» TASK TO CARRY OUT:
The required output consists solely of the lines from the one containing "Continue the Blender" down to the one containing "return mesh_ob(name, V, F, m, lamp, label, sharp=sharp)", both included, each quoted exactly.

━━━━━━━━━━━━━━━━

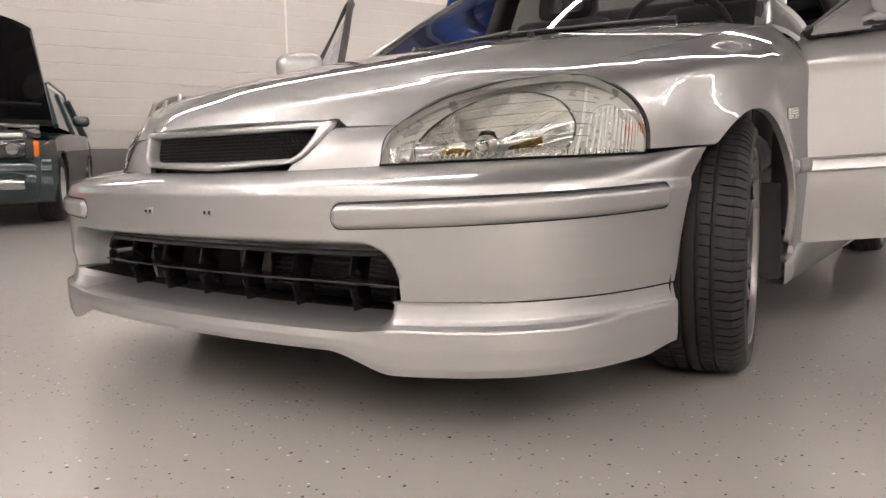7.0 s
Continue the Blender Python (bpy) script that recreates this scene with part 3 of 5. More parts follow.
def build_lamp(sign):
    """Clear lens over a round bowl, a ribbed indicator pod and bright facets."""
    fix = np.array([sign, 1, 1])
    lamp = new("headlamp")
    lamp.parent = CAR
    lamp["label"] = "clear headlamp with round chrome reflector and ribbed amber indicator"
    n = np.array([0.5, -0.76, 0.42])
    flat = lamp_surface(201, 81, 0.0, 0.0, 0.0)
    glass = lamp_surface(201, 81)

    def put(name, V, F, m, label="", sharp=40):
        V = np.array(V, float) * fix
        if sign < 0:
            F = [tuple(reversed(f)) for f in F]
        return mesh_ob(name, V, F, m, lamp, label, sharp=sharp)

    def at(u, w, depth, base=flat):
        """Points inside the lamp, along, up and behind its face."""
        a, b = np.clip(np.asarray(u, float) * 200, 0, 199.999), np.clip(np.asarray(w, float) * 80, 0, 79.999)
        i, k = a.astype(int), b.astype(int)
        fa, fb = (a - i)[..., None], (b - k)[..., None]
        p = (base[i, k] * (1 - fa) + base[i + 1, k] * fa) * (1 - fb) + (base[i, k + 1] * (1 - fa) + base[i + 1, k + 1] * fa) * fb
        return p - n * np.asarray(depth, float)[..., None]

    lens = put("lens", *skin(lamp_surface(60, 30), rim=0.004), LENS, "clear lens")
    lens.visible_shadow = False
    rim = frame_of(lamp_surface(60, 30))
    ctr = rim.mean(0)
    ring = [rim + (rim - ctr) * 0.004 + n * -0.02, rim + (rim - ctr) * 0.0055 + n * 0.0005, rim + n * 0.0022, rim - (rim - ctr) * 0.004 + n * 0.0018]
    put("lamp_seal", np.array(ring).reshape(-1, 3), grid_faces(4, len(rim), closed_v=True), GASKET, "thin black seal")
    wall = np.array([rim - (rim - ctr) * 0.006 + n * -0.001, frame_of(lamp_surface(60, 30, 0.0, 0.034, 0.0))])
    put("housing_wall", wall.reshape(-1, 3), grid_faces(2, len(rim), closed_v=True), BEZEL)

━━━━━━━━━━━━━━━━

» WRITTEN ANSWER:
Continue the Blender Python (bpy) script that recreates this scene with part 3 of 5. More parts follow.
def build_lamp(sign):
    """Clear lens over a round bowl, a ribbed indicator pod and bright facets."""
    fix = np.array([sign, 1, 1])
    lamp = new("headlamp")
    lamp.parent = CAR
    lamp["label"] = "clear headlamp with round chrome reflector and ribbed amber indicator"
    n = np.array([0.5, -0.76, 0.42])
    flat = lamp_surface(201, 81, 0.0, 0.0, 0.0)
    glass = lamp_surface(201, 81)

    def put(name, V, F, m, label="", sharp=40):
        V = np.array(V, float) * fix
        if sign < 0:
            F = [tuple(reversed(f)) for f in F]
        return mesh_ob(name, V, F, m, lamp, label, sharp=sharp)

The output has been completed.